Speaking of French, though not actually related as steps in the rabbit trail. The other day I stumbled across this article about how the jobs of the future don’t require a college degree. It was a short piece, not an in-depth article, but it prompted an interesting discussion on Facebook. But what was even better it contained a link to this site about the future castle of Guédelon. This is one of the coolest things I’ve seen in a long time. A team of fifty artisans are building a castle in Burgundy, France using the same techniques and materials used in the Middle Ages.  All the trades associated with castle-building – quarrymen, stonemasons, woodcutters, carpenters, blacksmiths, tile makers, basket makers, rope makers, carters and their horses – are all working together to complete the castle. It’s like David Macauley’s Castle come delightfully to life. I have a new life goal: to get to France and visit this site while they are still building it. Bringing the kids with me, naturally.

It seems I do have some time. Work on the site began in 1997 and is scheduled to take 25 years to complete.

Guédelon is a field of experimental archaeology – a kind of open-air laboratory.

The aim is to recreate the site organization and the construction processes that might have existed on an early 13th century building site. Unlike traditional archaeology, which is concerned with cataloguing, excavating and analysing an existing structure, experimental archaeology puts this process into reverse. A structure is built from start to finish in order to obtain, following experiments and observations, a set of conclusive results.
Guédelon is a back-to-front archaeological dig.
“My normal work consists of carrying out research on existing ruins…In fact we mentally deconstruct the wall that we are studying. This can take us so far, but it remains an intellectual activity. Today, Guédelon is helping us to put ideas and research to the test. ” (Anne Baud – Archaeologist and Senior Lecturer at Lyon University)

I love this caveat posted on the site:

Visitor warning!

Guédelon is a genuine building site and not a staged performance. We do not programme demonstrations at set times. The order in which work takes place on the site is determined by the real demands of the construction process itself. Each task, each piece of work is undertaken strictly according to what needs to be done on site at a given moment.

Furthermore, due to its ever-changing character, activity on site differs from day-to-day. For this reason, it is quite possible that on each of your visits, you will see different tasks being carried out.

There are some short trailers and teaser videos on the site and I found a few more on You Tube. Also, there is a longer feature on the building of the vaulted ceiling in one of the towers that you can watch for $3 on Vimeo. I’m putting that on my to do list for the near future.

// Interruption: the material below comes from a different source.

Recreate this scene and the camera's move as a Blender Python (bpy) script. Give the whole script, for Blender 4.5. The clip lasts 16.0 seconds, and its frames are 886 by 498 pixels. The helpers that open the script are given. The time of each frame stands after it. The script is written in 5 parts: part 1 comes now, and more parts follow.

With delightful specificity, the castle’s imaginary history has it being built during the reign of King Louis of France, the saint. Our family feels especially close to him not only because I grew up in St Louis parish, but also because his younger sister Isabella is one of my Bella’s patron saints.

The historical context
Guédelon has adopted a specific historical timeframe. The start date for the castle’s construction is taken as 1229. Louis IX, the future Saint Louis, was crowned in Reims three years earlier in 1226; too young to rule, his mother, Blanche of Castile, acted as Regent until 1235.
Locally, Puisaye is under the control of Jean de Toucy. To the south-east lies the county of Auxerre-Nevers, controlled by Mahaut de Courtenay; in the north, the Capetian lands of Gâtinais. On the eve of the sixth crusade, Puisaye is enjoying a period of relative peace and stability.
The architectural context:
The future castle of Guédelon is an entirely new construction; there are no vestiges of a former castle in or around the site. The castle’s design is based on the architectural canons laid down by Philip Augustus in the 12th and 13th centuries.

Philip II Augustus, King of France from 1180-1223, is attributed with standardising the military architecture of castles in the French kingdom. Examples of this standard plan include the Louvre in Paris, Yévre-le-Châtel castle in Loiret, or more locally, the castles of Ratilly or Druyes-les-Belles-Fontaines in Yonne.

Castles built to this standard plan have the following characteristics: a polygonal ground plan; high stone curtain walls, often built on battered plinths; a dry ditch; round flanking towers pierced with single embrasured arrow loops, the position of which is staggered on each floor of the tower; one corner tower, higher and larger than the rest: the tour maîtresse; twin drum tower protect the gate.